La scène avait fait vivement réagir la sphère politique. «Ce qui s’est passé ce soir sur #TPMP est gravissime. Personne ne dit «ferme ta gueule» à un député de mon groupe», avait réagi la cheffe des députés insoumis Mathilde Panot, avant de saisir l’Arcom. La présidente de l’Assemblée nationale Yaël Braun-Pivet avait considéré la séquence «dégradante». Enfin, l’ouverture par l’Assemblée nationale d’une commission d’enquête sur l’empire Bolloré avait été demandée par Louis Boyard. De son côté, regrettant uniquement «de l’avoir insulté», Cyril Hanouna avait contre-attaqué en annonçant porter plainte pour «diffamation» contre le député insoumis, alors qu’il n’a jamais caché son amitié avec son patron Bolloré.

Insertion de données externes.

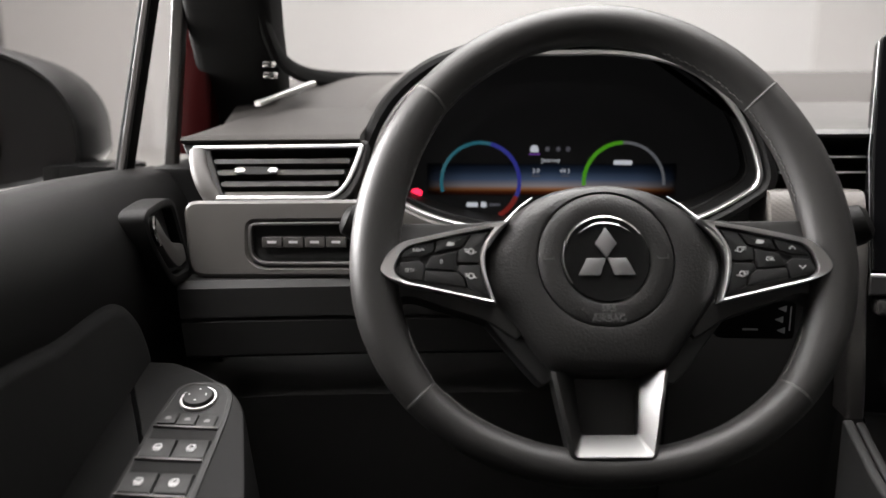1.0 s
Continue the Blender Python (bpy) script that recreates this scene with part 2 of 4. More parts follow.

Au-delà de la plainte de Louis Boyard pour «injure publique envers une personne chargée d’une mission de service public», la séquence avait eu des conséquences pour C8. Les insultes envers un député en direct à la télévision avaient valu une amende record à la chaîne de 3,5 millions d’euros de l’Arcom en février 2023, confirmé par le Conseil d'Etat en juillet dernier, pointant du doigt «un défaut de maîtrise de son antenne par l’éditeur».

Corruption en Afrique

La séquence a aussi pesé dans la décision de l’Arcom de ne pas renouveler la fréquence TNT de la chaîne, privant Bolloré d’un de ses outils pour avancer ses sujets favoris dans le débat public. Les 33 mises en demeure, amendes et rappels au règlement selon un décompte du Monde et les 7,8 millions d’euros d’amendes cumulés pour dérapages contre C8 avaient été l’un des sujets épineux pour la chaîne lors de son audition, préalable à l’attribution des fréquences. La chaîne avait alors promis de diffuser TPMP avec un léger différé de 15 à 45 minutes, pour prévenir les dérapages et éviter d’autres sanctions. Une décision qui n’avait pas suffisamment convaincu l’Arcom.

Si cette affaire médiatique a pris des proportions démesurées, elle a presque occulté le sujet premier : les soucis judiciaires de Vincent Bolloré au Cameroun. En 2023, son entreprise a été condamnée à verser 140 000 euros à un groupe de riverains camerounais, affectés par des plantations d’hévéas destinés à produire de l’huile de palme. Surtout, en juin dernier, le Parquet national financier a requis un procès contre le breton pour «corruption d’argent public étranger» et «complicité de corruption d’agent public étranger», alors qu’il est visé depuis dix ans par une enquête pour ses activités autour des ports de Lomé au Togo et de Conakry en Guinée. Il est accusé d’avoir utilisé les activités de conseil politique de sa filiale Euro RSCG, devenue Havas, pour décrocher frauduleusement leur gestion.

Mise à jour : à 16 heures, avec le renvoi du procès au 17 décembre.